◆ Source excerpt:

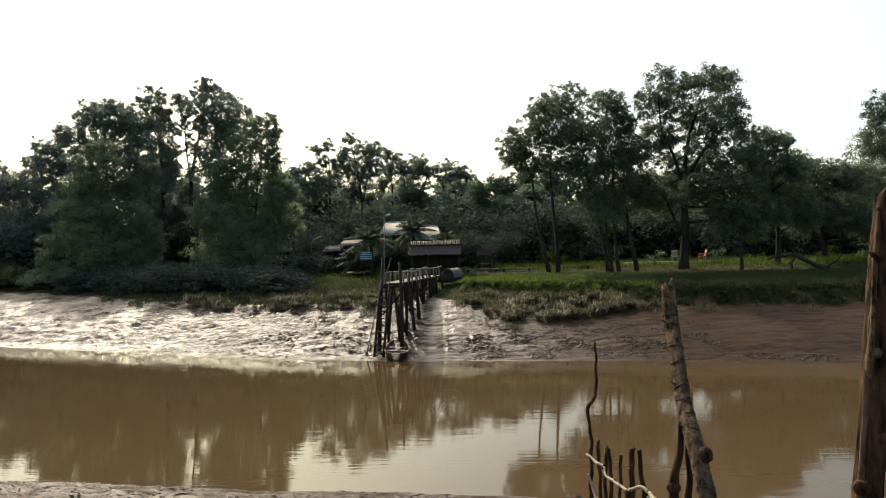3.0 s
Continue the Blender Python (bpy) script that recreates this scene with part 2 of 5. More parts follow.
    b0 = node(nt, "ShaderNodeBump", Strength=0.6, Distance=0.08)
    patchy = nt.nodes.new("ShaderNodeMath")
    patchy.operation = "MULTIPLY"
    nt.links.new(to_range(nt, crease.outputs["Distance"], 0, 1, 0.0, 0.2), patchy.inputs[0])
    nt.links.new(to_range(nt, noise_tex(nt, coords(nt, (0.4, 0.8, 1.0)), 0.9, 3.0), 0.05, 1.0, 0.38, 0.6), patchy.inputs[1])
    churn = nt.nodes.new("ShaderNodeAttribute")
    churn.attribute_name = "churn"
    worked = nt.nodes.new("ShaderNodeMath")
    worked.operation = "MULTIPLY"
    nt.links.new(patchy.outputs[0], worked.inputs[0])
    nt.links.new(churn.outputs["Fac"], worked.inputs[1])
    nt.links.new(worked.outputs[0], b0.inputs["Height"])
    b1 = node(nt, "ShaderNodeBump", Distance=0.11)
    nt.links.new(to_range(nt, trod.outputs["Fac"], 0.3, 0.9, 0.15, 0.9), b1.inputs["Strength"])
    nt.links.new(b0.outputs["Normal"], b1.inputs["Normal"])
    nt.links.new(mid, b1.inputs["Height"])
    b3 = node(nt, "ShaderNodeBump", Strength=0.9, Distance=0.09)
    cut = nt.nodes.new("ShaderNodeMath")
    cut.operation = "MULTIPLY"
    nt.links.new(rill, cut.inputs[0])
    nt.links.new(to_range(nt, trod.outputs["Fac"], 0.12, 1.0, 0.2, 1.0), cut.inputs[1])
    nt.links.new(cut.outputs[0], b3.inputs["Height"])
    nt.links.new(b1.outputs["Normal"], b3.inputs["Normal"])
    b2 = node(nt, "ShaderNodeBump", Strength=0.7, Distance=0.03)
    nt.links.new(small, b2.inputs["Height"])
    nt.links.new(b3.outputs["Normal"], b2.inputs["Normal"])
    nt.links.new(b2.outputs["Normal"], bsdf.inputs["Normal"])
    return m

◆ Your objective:
Copy the data word for word. Pictures do not go in the copy.

◆ The solution:
3.0 s
Continue the Blender Python (bpy) script that recreates this scene with part 2 of 5. More parts follow.
    b0 = node(nt, "ShaderNodeBump", Strength=0.6, Distance=0.08)
    patchy = nt.nodes.new("ShaderNodeMath")
    patchy.operation = "MULTIPLY"
    nt.links.new(to_range(nt, crease.outputs["Distance"], 0, 1, 0.0, 0.2), patchy.inputs[0])
    nt.links.new(to_range(nt, noise_tex(nt, coords(nt, (0.4, 0.8, 1.0)), 0.9, 3.0), 0.05, 1.0, 0.38, 0.6), patchy.inputs[1])
    churn = nt.nodes.new("ShaderNodeAttribute")
    churn.attribute_name = "churn"
    worked = nt.nodes.new("ShaderNodeMath")
    worked.operation = "MULTIPLY"
    nt.links.new(patchy.outputs[0], worked.inputs[0])
    nt.links.new(churn.outputs["Fac"], worked.inputs[1])
    nt.links.new(worked.outputs[0], b0.inputs["Height"])
    b1 = node(nt, "ShaderNodeBump", Distance=0.11)
    nt.links.new(to_range(nt, trod.outputs["Fac"], 0.3, 0.9, 0.15, 0.9), b1.inputs["Strength"])
    nt.links.new(b0.outputs["Normal"], b1.inputs["Normal"])
    nt.links.new(mid, b1.inputs["Height"])
    b3 = node(nt, "ShaderNodeBump", Strength=0.9, Distance=0.09)
    cut = nt.nodes.new("ShaderNodeMath")
    cut.operation = "MULTIPLY"
    nt.links.new(rill, cut.inputs[0])
    nt.links.new(to_range(nt, trod.outputs["Fac"], 0.12, 1.0, 0.2, 1.0), cut.inputs[1])
    nt.links.new(cut.outputs[0], b3.inputs["Height"])
    nt.links.new(b1.outputs["Normal"], b3.inputs["Normal"])
    b2 = node(nt, "ShaderNodeBump", Strength=0.7, Distance=0.03)
    nt.links.new(small, b2.inputs["Height"])
    nt.links.new(b3.outputs["Normal"], b2.inputs["Normal"])
    nt.links.new(b2.outputs["Normal"], bsdf.inputs["Normal"])
    return m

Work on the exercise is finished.